____ Stored data

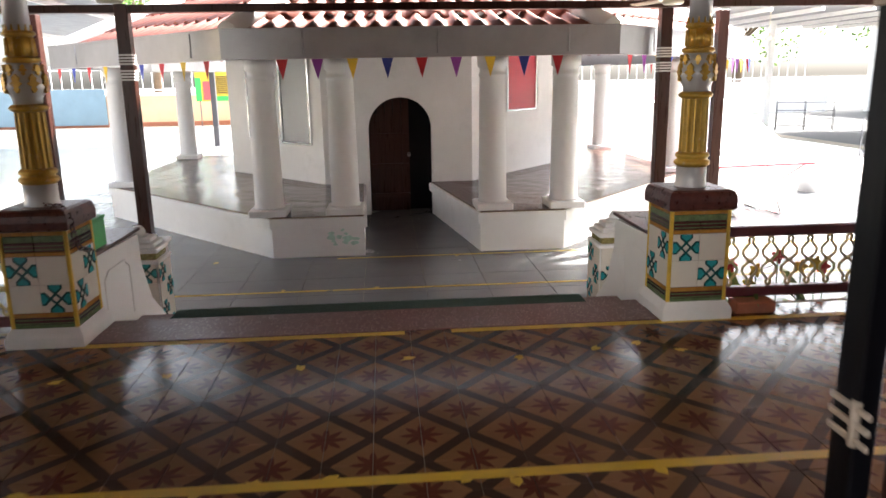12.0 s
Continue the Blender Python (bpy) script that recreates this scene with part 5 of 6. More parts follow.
# chain hung over the first pedestal cap
ch = thing("chain", "rusty iron chain hung over the pedestal cap", "chain")
pts_c = [(VX + 0.06, -2.45, 0.745), (VX + 0.12, -2.30, 0.742), (VX + 0.16, -2.248, 0.69), (VX + 0.15, -2.243, 0.58), (VX + 0.08, -2.25, 0.51), (VX - 0.05, -2.25, 0.47)]
for a, b in zip(pts_c, pts_c[1:]):
    for j in range(3):
        p0, p1 = Vector(a).lerp(Vector(b), j / 3), Vector(a).lerp(Vector(b), (j + 1.15) / 3)
        bm = bm_new()
        side = (p1 - p0).cross(Vector((1, 0.2 + j % 2 * 3, 0.1))).normalized() * 0.011
        pipe(bm, [p0, p0 + side + (p1 - p0) * 0.25, p1 + side - (p1 - p0) * 0.25, p1, p1 - side - (p1 - p0) * 0.25, p0 - side + (p1 - p0) * 0.25, p0], 0.0045, 5)
        part("link", bm, IRON, ch)
# broken plaster at the foot of the west doorway casing
bp = thing("broken_plaster", "chipped white plaster at the foot of the casing", "plaster", kind="structure")
rnd = random.Random(5)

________

Brief:
Copy out every line of the listing that contains the string "part".

Solution to the problem:
Continue the Blender Python (bpy) script that recreates this scene with part 5 of 6. More parts follow.
        part("link", bm, IRON, ch)